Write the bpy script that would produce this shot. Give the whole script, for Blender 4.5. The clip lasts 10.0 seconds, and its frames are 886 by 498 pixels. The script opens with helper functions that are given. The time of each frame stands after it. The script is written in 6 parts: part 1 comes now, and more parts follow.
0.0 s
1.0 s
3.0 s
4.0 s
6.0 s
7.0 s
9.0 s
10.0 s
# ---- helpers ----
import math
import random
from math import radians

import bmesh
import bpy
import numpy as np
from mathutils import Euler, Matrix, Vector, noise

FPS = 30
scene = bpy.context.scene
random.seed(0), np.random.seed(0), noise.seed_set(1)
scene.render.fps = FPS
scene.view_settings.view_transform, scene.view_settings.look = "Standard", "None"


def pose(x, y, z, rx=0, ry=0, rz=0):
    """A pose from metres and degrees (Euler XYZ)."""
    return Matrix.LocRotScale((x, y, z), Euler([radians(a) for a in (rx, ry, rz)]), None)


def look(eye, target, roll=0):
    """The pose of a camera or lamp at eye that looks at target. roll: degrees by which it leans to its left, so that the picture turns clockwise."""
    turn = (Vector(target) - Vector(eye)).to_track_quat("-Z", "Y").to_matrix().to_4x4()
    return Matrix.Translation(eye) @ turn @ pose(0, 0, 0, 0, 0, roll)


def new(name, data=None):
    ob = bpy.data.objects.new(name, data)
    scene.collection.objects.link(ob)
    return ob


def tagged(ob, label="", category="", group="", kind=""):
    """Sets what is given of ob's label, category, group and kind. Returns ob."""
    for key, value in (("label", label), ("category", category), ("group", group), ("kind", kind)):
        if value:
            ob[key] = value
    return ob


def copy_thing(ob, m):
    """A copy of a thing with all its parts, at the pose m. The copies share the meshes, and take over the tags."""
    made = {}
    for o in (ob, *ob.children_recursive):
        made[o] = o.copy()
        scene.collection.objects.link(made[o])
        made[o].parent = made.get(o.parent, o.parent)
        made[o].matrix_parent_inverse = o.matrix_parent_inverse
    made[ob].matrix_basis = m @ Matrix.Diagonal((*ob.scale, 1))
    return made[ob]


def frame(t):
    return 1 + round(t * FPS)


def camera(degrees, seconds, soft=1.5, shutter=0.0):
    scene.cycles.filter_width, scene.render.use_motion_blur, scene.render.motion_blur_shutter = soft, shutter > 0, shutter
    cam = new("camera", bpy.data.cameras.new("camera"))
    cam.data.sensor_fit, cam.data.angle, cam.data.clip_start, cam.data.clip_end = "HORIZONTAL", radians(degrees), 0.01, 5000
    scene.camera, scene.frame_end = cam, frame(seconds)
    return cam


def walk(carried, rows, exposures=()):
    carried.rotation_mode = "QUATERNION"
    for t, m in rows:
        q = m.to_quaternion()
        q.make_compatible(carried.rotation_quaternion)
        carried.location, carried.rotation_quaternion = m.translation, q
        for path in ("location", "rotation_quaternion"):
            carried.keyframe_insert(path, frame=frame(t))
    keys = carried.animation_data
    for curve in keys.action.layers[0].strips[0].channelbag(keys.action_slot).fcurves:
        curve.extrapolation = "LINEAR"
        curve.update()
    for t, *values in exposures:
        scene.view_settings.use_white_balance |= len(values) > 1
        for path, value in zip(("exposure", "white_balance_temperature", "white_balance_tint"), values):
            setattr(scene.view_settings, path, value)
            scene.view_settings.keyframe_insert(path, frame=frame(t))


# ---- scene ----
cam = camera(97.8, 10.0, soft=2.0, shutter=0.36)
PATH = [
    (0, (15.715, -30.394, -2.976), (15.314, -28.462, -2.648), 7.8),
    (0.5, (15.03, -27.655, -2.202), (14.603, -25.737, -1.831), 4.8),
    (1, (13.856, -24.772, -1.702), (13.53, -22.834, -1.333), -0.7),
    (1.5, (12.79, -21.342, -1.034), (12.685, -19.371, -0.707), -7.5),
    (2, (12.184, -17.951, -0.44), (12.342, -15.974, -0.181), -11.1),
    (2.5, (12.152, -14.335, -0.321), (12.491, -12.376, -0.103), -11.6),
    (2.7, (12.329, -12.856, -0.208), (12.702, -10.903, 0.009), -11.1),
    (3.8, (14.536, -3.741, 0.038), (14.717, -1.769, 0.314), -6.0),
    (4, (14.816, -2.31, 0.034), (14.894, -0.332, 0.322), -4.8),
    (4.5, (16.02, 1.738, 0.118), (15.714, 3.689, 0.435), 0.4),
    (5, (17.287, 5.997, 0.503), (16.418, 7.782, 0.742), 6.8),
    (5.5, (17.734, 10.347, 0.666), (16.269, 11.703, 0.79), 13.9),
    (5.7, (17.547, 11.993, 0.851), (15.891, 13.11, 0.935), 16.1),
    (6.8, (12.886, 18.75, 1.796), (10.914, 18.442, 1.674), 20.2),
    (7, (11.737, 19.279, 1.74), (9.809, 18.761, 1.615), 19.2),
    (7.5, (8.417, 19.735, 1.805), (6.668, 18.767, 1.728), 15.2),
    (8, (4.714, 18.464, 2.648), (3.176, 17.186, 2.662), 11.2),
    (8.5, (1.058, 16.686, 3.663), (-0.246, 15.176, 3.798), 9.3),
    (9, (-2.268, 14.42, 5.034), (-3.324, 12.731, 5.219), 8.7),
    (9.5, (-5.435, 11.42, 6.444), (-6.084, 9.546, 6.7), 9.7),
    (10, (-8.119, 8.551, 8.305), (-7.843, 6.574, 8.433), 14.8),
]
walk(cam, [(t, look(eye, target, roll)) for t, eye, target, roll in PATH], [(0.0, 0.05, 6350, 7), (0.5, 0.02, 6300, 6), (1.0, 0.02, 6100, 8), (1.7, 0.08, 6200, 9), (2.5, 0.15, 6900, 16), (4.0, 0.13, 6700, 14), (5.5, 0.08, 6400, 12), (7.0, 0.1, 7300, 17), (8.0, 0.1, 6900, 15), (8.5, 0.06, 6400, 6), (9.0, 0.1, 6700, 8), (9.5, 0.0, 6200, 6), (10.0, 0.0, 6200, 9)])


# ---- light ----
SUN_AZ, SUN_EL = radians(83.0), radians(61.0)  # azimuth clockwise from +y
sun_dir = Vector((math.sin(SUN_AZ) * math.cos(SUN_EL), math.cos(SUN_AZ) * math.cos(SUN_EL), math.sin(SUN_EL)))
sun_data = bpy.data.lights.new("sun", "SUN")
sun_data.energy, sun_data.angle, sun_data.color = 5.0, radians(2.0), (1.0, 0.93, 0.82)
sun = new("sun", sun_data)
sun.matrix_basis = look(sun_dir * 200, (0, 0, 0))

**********

To do:
Restate the whole listing exactly.

Solution below:
Write the bpy script that would produce this shot. Give the whole script, for Blender 4.5. The clip lasts 10.0 seconds, and its frames are 886 by 498 pixels. The script opens with helper functions that are given. The time of each frame stands after it. The script is written in 6 parts: part 1 comes now, and more parts follow.
0.0 s
1.0 s
3.0 s
4.0 s
6.0 s
7.0 s
9.0 s
10.0 s
# ---- helpers ----
import math
import random
from math import radians

import bmesh
import bpy
import numpy as np
from mathutils import Euler, Matrix, Vector, noise

FPS = 30
scene = bpy.context.scene
random.seed(0), np.random.seed(0), noise.seed_set(1)
scene.render.fps = FPS
scene.view_settings.view_transform, scene.view_settings.look = "Standard", "None"


def pose(x, y, z, rx=0, ry=0, rz=0):
    """A pose from metres and degrees (Euler XYZ)."""
    return Matrix.LocRotScale((x, y, z), Euler([radians(a) for a in (rx, ry, rz)]), None)


def look(eye, target, roll=0):
    """The pose of a camera or lamp at eye that looks at target. roll: degrees by which it leans to its left, so that the picture turns clockwise."""
    turn = (Vector(target) - Vector(eye)).to_track_quat("-Z", "Y").to_matrix().to_4x4()
    return Matrix.Translation(eye) @ turn @ pose(0, 0, 0, 0, 0, roll)


def new(name, data=None):
    ob = bpy.data.objects.new(name, data)
    scene.collection.objects.link(ob)
    return ob


def tagged(ob, label="", category="", group="", kind=""):
    """Sets what is given of ob's label, category, group and kind. Returns ob."""
    for key, value in (("label", label), ("category", category), ("group", group), ("kind", kind)):
        if value:
            ob[key] = value
    return ob


def copy_thing(ob, m):
    """A copy of a thing with all its parts, at the pose m. The copies share the meshes, and take over the tags."""
    made = {}
    for o in (ob, *ob.children_recursive):
        made[o] = o.copy()
        scene.collection.objects.link(made[o])
        made[o].parent = made.get(o.parent, o.parent)
        made[o].matrix_parent_inverse = o.matrix_parent_inverse
    made[ob].matrix_basis = m @ Matrix.Diagonal((*ob.scale, 1))
    return made[ob]


def frame(t):
    return 1 + round(t * FPS)


def camera(degrees, seconds, soft=1.5, shutter=0.0):
    scene.cycles.filter_width, scene.render.use_motion_blur, scene.render.motion_blur_shutter = soft, shutter > 0, shutter
    cam = new("camera", bpy.data.cameras.new("camera"))
    cam.data.sensor_fit, cam.data.angle, cam.data.clip_start, cam.data.clip_end = "HORIZONTAL", radians(degrees), 0.01, 5000
    scene.camera, scene.frame_end = cam, frame(seconds)
    return cam


def walk(carried, rows, exposures=()):
    carried.rotation_mode = "QUATERNION"
    for t, m in rows:
        q = m.to_quaternion()
        q.make_compatible(carried.rotation_quaternion)
        carried.location, carried.rotation_quaternion = m.translation, q
        for path in ("location", "rotation_quaternion"):
            carried.keyframe_insert(path, frame=frame(t))
    keys = carried.animation_data
    for curve in keys.action.layers[0].strips[0].channelbag(keys.action_slot).fcurves:
        curve.extrapolation = "LINEAR"
        curve.update()
    for t, *values in exposures:
        scene.view_settings.use_white_balance |= len(values) > 1
        for path, value in zip(("exposure", "white_balance_temperature", "white_balance_tint"), values):
            setattr(scene.view_settings, path, value)
            scene.view_settings.keyframe_insert(path, frame=frame(t))


# ---- scene ----
cam = camera(97.8, 10.0, soft=2.0, shutter=0.36)
PATH = [
    (0, (15.715, -30.394, -2.976), (15.314, -28.462, -2.648), 7.8),
    (0.5, (15.03, -27.655, -2.202), (14.603, -25.737, -1.831), 4.8),
    (1, (13.856, -24.772, -1.702), (13.53, -22.834, -1.333), -0.7),
    (1.5, (12.79, -21.342, -1.034), (12.685, -19.371, -0.707), -7.5),
    (2, (12.184, -17.951, -0.44), (12.342, -15.974, -0.181), -11.1),
    (2.5, (12.152, -14.335, -0.321), (12.491, -12.376, -0.103), -11.6),
    (2.7, (12.329, -12.856, -0.208), (12.702, -10.903, 0.009), -11.1),
    (3.8, (14.536, -3.741, 0.038), (14.717, -1.769, 0.314), -6.0),
    (4, (14.816, -2.31, 0.034), (14.894, -0.332, 0.322), -4.8),
    (4.5, (16.02, 1.738, 0.118), (15.714, 3.689, 0.435), 0.4),
    (5, (17.287, 5.997, 0.503), (16.418, 7.782, 0.742), 6.8),
    (5.5, (17.734, 10.347, 0.666), (16.269, 11.703, 0.79), 13.9),
    (5.7, (17.547, 11.993, 0.851), (15.891, 13.11, 0.935), 16.1),
    (6.8, (12.886, 18.75, 1.796), (10.914, 18.442, 1.674), 20.2),
    (7, (11.737, 19.279, 1.74), (9.809, 18.761, 1.615), 19.2),
    (7.5, (8.417, 19.735, 1.805), (6.668, 18.767, 1.728), 15.2),
    (8, (4.714, 18.464, 2.648), (3.176, 17.186, 2.662), 11.2),
    (8.5, (1.058, 16.686, 3.663), (-0.246, 15.176, 3.798), 9.3),
    (9, (-2.268, 14.42, 5.034), (-3.324, 12.731, 5.219), 8.7),
    (9.5, (-5.435, 11.42, 6.444), (-6.084, 9.546, 6.7), 9.7),
    (10, (-8.119, 8.551, 8.305), (-7.843, 6.574, 8.433), 14.8),
]
walk(cam, [(t, look(eye, target, roll)) for t, eye, target, roll in PATH], [(0.0, 0.05, 6350, 7), (0.5, 0.02, 6300, 6), (1.0, 0.02, 6100, 8), (1.7, 0.08, 6200, 9), (2.5, 0.15, 6900, 16), (4.0, 0.13, 6700, 14), (5.5, 0.08, 6400, 12), (7.0, 0.1, 7300, 17), (8.0, 0.1, 6900, 15), (8.5, 0.06, 6400, 6), (9.0, 0.1, 6700, 8), (9.5, 0.0, 6200, 6), (10.0, 0.0, 6200, 9)])


# ---- light ----
SUN_AZ, SUN_EL = radians(83.0), radians(61.0)  # azimuth clockwise from +y
sun_dir = Vector((math.sin(SUN_AZ) * math.cos(SUN_EL), math.cos(SUN_AZ) * math.cos(SUN_EL), math.sin(SUN_EL)))
sun_data = bpy.data.lights.new("sun", "SUN")
sun_data.energy, sun_data.angle, sun_data.color = 5.0, radians(2.0), (1.0, 0.93, 0.82)
sun = new("sun", sun_data)
sun.matrix_basis = look(sun_dir * 200, (0, 0, 0))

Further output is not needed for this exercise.